Maybe I’m missing something, but how is this possible to detect? I thought the reading of the src happens once, and then gets passed to both instances of the hasher.

Doesn’t the p byte array here, also get passed through the io.TeeReader to the destination’s hasher instance?

I figure the io.Copy on line 1465 is the one and only time the reading happens of the src file resulting in the same byte array getting passed to both hasher instances, in addition to being copied to the dst file.

I see that this gets detected due to the logic in the Hash function that looks for whether the file changed. In this case it looks like both the src and the dst file may get read again for the sake of hashing.

However, when this is not the case then I don’t think the cached hash value will ever be different as I wrote in my previous post.

Is this “changed” case that you were thinking of that would still provide value?

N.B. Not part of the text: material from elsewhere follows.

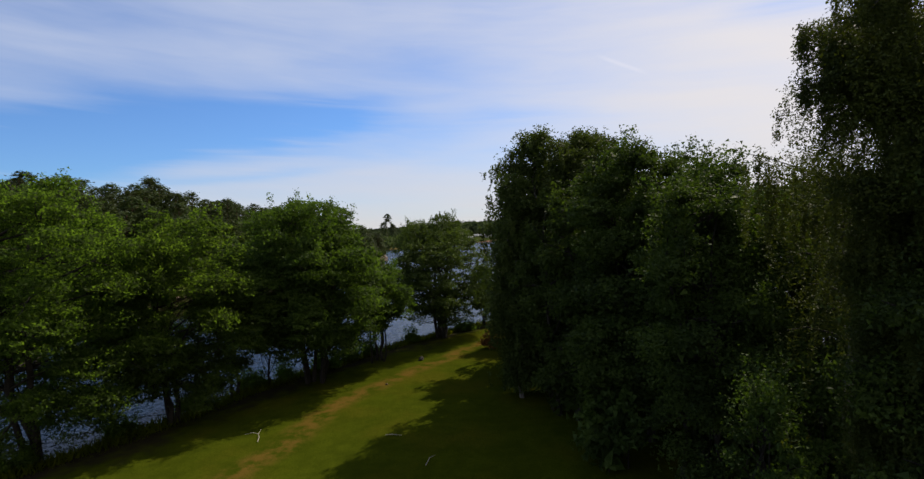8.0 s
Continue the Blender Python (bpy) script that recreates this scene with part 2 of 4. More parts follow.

I see what you mean. I think the key is here:

So, on the src side, if we didn't read and hash exactly the expected number of bytes, we don't cache the hashes. That will cause o.Hash() to recalculate fresh ones, instead of using the cached ones (in the part of the code you cited).

I suppose that leaves open a small possibility that we read the right number of bytes but they are the wrong bytes somehow, and then we still cache the hash and don't recheck it... but maybe that's by design. Maybe @ncw can chime in if I'm missing something (I didn't write this part of the code!)

I think that would be true for the src but not the dst. I think the dst would always have a cached hash at this point, so hashFound should always be true (but you are right that changed could be true, in which case it would recheck.)

2 Likes

Interesting, I hadn’t noticed that if statement before. I think I have a solid grasp of how these pieces fit together now. Thanks for you time and patience!

1 Like

This topic was automatically closed 3 days after the last reply. New replies are no longer allowed.